In its 2005 BRAC Recommendations, DoD recommended to close Otis ANGB, MA. The 102d Fighter Wing’s F-15s would be distributed to the 177th Fighter Wing, Atlantic City International Airport Air Guard Station, NJ (12 aircraft) and one other station. DoD also recommended to realign Lambert-St. Louis International Airport Air Guard Station, St. Louis, MO by distributing the 131st Fighter Wing’s F-15s (15 aircraft) to the 177th Fighter Wing, Atlantic City International Airport AGS, NJ (six aircraft) and one other base. In the same recommendation, DoD would also realign Atlantic City IAP AGS, NJ. The 177th Fighter Wing's F-16s would be distributed to the 158th Fighter Wing, Burlington International Airport AGS, VT (three aircraft), and retire (12 aircraft). The wing’s expeditionary combat support (ECS) elements would remain in place. Firefighter positions would move to Scott Air Force Base, IL. The Air Force distributed reserve component F-15C force structure to bases with higher military value than Otis (88) and Lambert-St. Louis (127). The Atlantic City bound aircraft will provide expanded capability for the Homeland Defense mission.

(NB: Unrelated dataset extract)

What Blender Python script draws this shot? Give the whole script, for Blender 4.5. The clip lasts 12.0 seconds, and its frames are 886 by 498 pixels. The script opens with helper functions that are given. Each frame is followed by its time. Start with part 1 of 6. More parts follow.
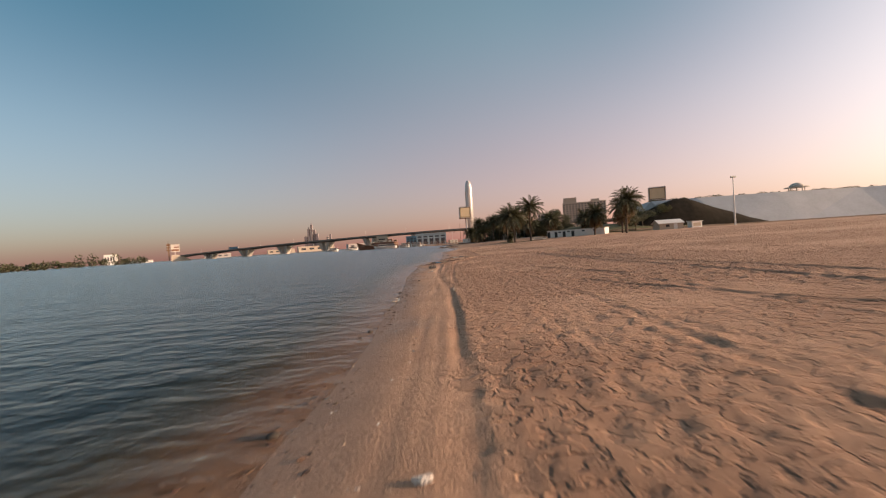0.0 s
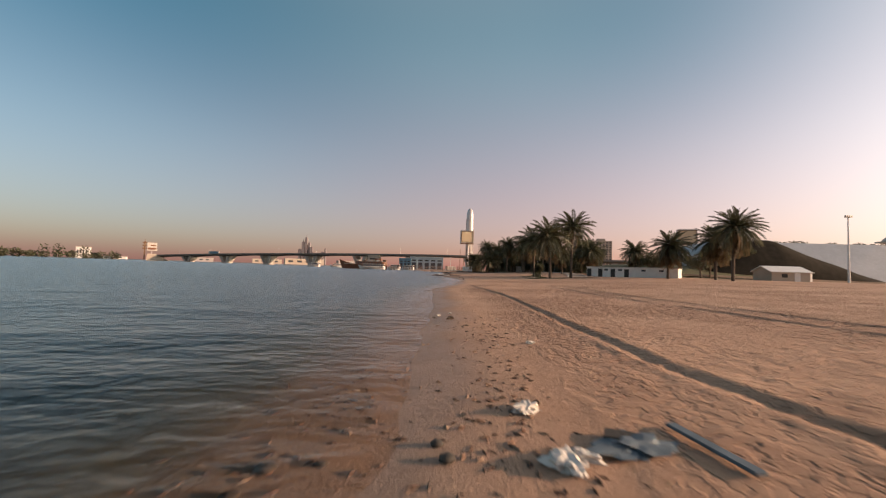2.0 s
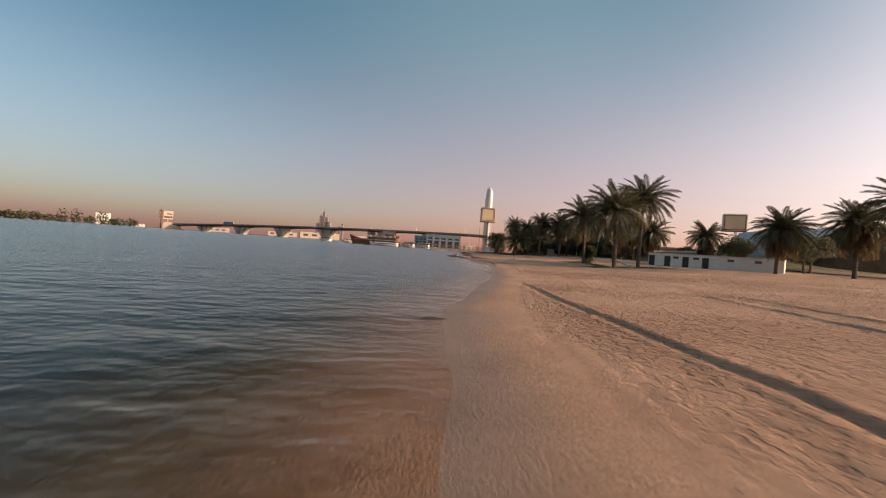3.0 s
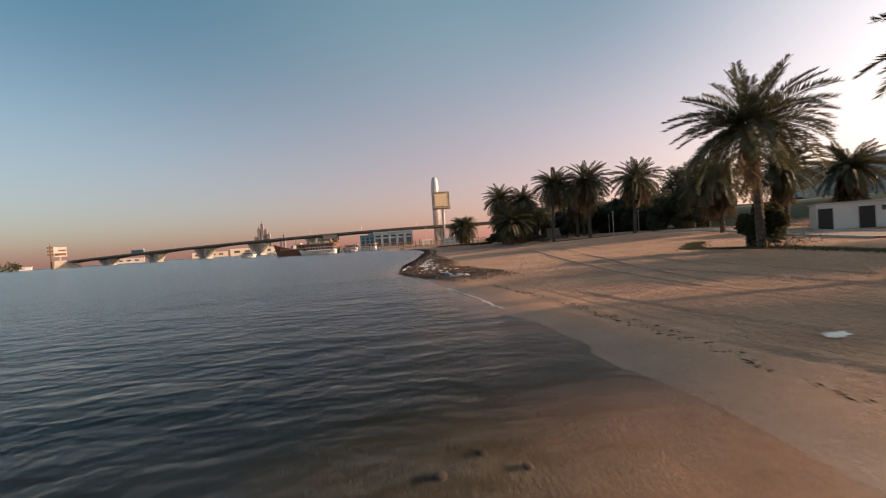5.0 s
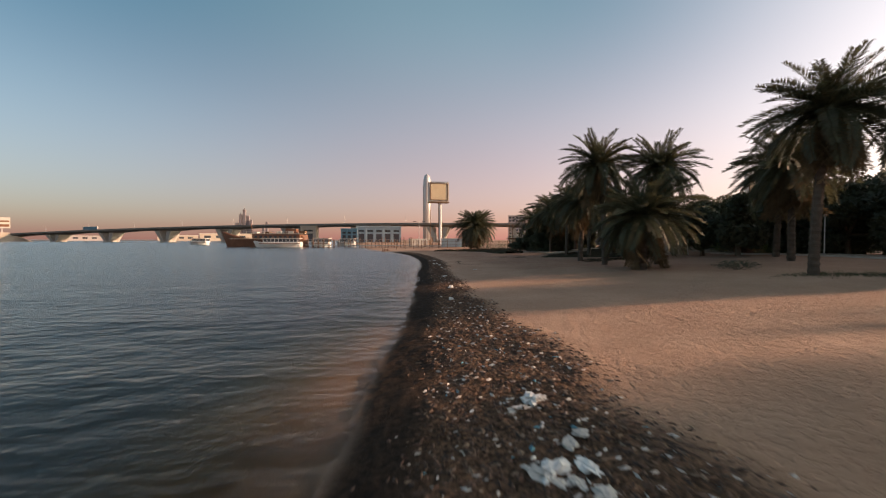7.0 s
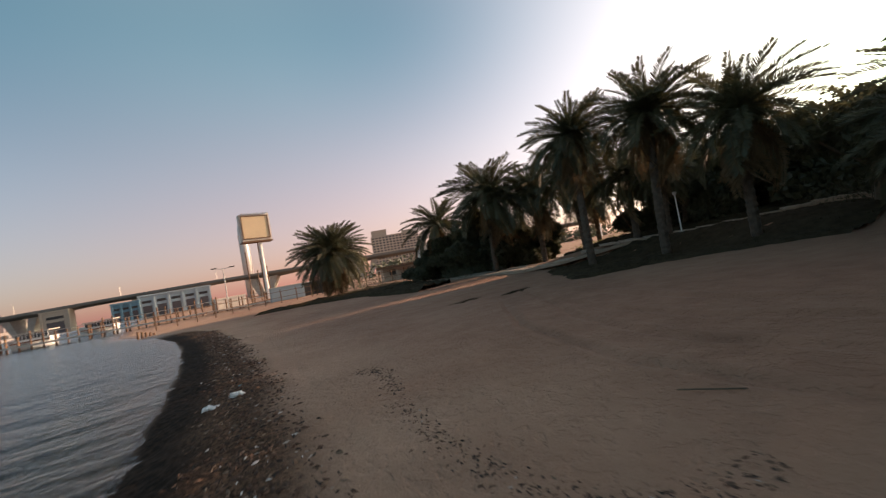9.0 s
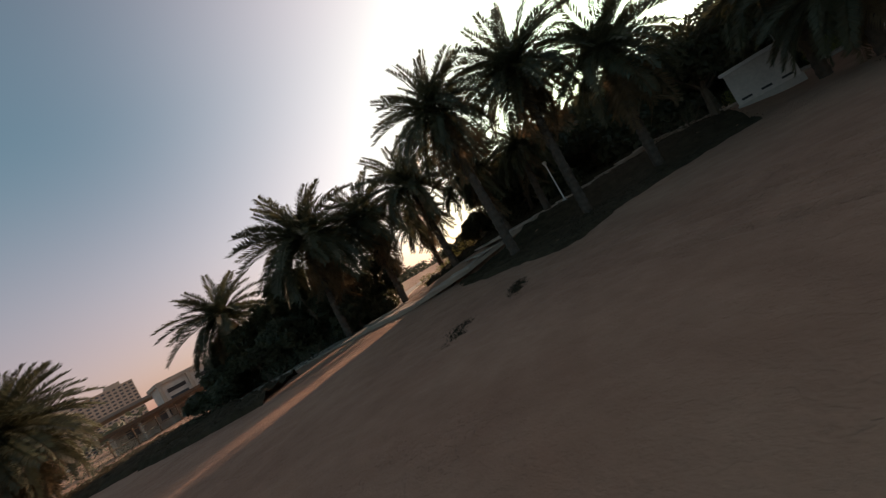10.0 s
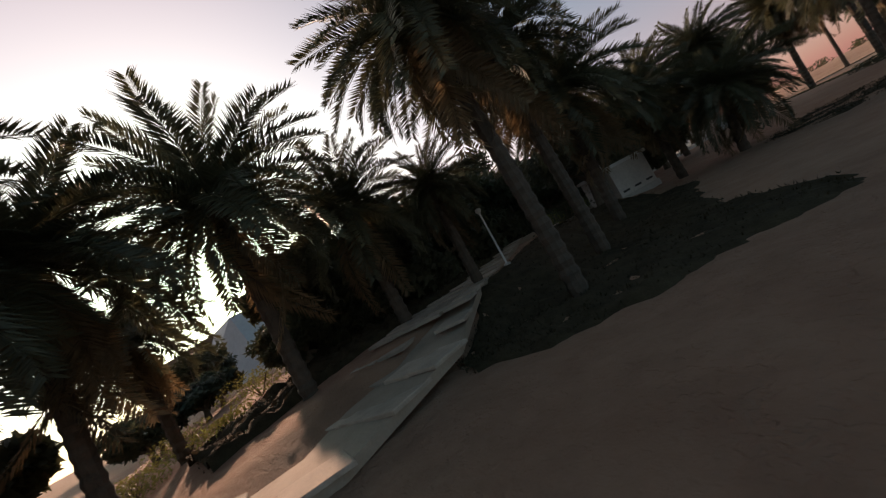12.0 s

In another recommendation, DoD recommended to realign Portland IAP AGS, OR. It would realign the 142d Fighter Wing (ANG) by distributing the wing's F-15 aircraft to the 177th Fighter Wing (ANG), Atlantic City, NJ (six aircraft) and another installation. This recommendation would realign Portland's F-15 fighter aircraft to an installation of higher military value. Atlantic City (61) ranked higher than Portland (77) for the fighter mission, and realigning Portland's F-15 aircraft to Atlantic City would help to create an optimum-sized fighter squadron (24 Primary Aircraft Assigned). Although the ANG would continue to support an alert commitment at Portland, the Air Force determined it was also a priority to support North American Defense Command (NORAD) and United States Northern Command (USNORTHCOM) air sovereignty alert requirements at Atlantic City and New Orleans. Creating effective sized squadrons at these reserve component locations would ensure the Air Force could maintain trained, experienced pilots and maintenance technicians, and would be able to fulfill its Homeland Defense alert requirements.